A strange double suicide occurred in New York. Adrian Cruey was a member of the Produce, Maritime and Metal Exchanges and had been doing business with a firm that went bust, so he decided to go it alone. He lived with his sister Lucy in the same house in a smart suburb and they were both French Catholics, in good health and about fifty or sixty years of age. Servants told police that something was wrong, so they forced down Adrian’s door and gas poured out of the room. They found the two siblings lying dead on their separate beds, with each of them having a large bullet wound in their temples. They more than likely turned the gas on to make sure of their death. A note was found and it said they had agreed to premeditated suicide and how they wanted their cash and property to be dealt with, along with where they should be buried etc. Financially they were very well off and there was no hint of a scandal, they were just tired of life.

120/ St Louis Tram Strike, October 1885

121/ Palmetto Racial Disturbances, Georgia,  March 1899

Racial disturbances, Georgia,

122/ Oakdale, Long Island, (Vanderbilt’s House Burned) April 1899

Vanderbilts house burned down,

Burnt down April 15th, 1899- my paper was dated the 12th April 1899. Go figure!
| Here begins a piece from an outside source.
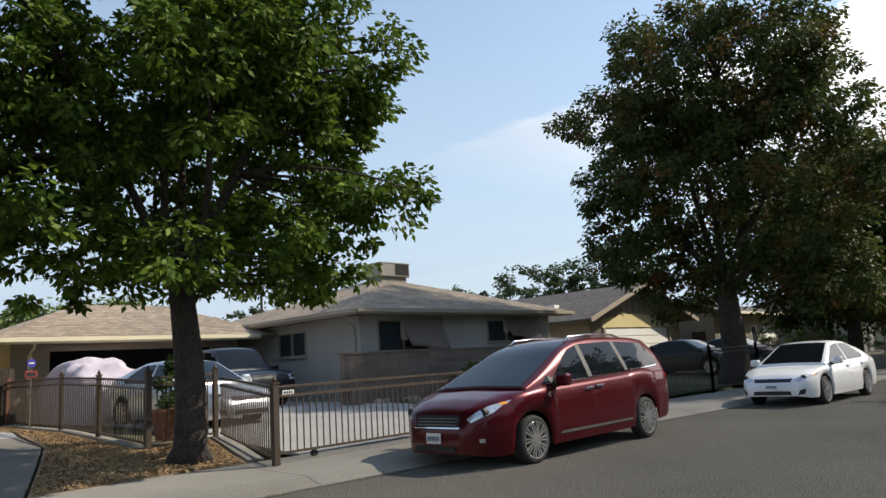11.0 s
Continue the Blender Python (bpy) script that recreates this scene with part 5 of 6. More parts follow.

Called “Idle Hour”- Nine hundred acres estate with a 110 room mansion. Rebuilt after the fire for the princely sum of $3 million.

123/ Tyler, Missouri, March 1899 (Steamer Sinking)

124/ Norwood Cyclone, New York State, August 1885

Another heat wave with cyclonic features is passing over the country. A cyclone at Norwood in northern New York has destroyed many buildings, killed eight persons and injured several. A cloudburst about the same time and washed away 500 feet of the New York Central Railway, west of Albany. A waterspout in Dakota has drowned six persons.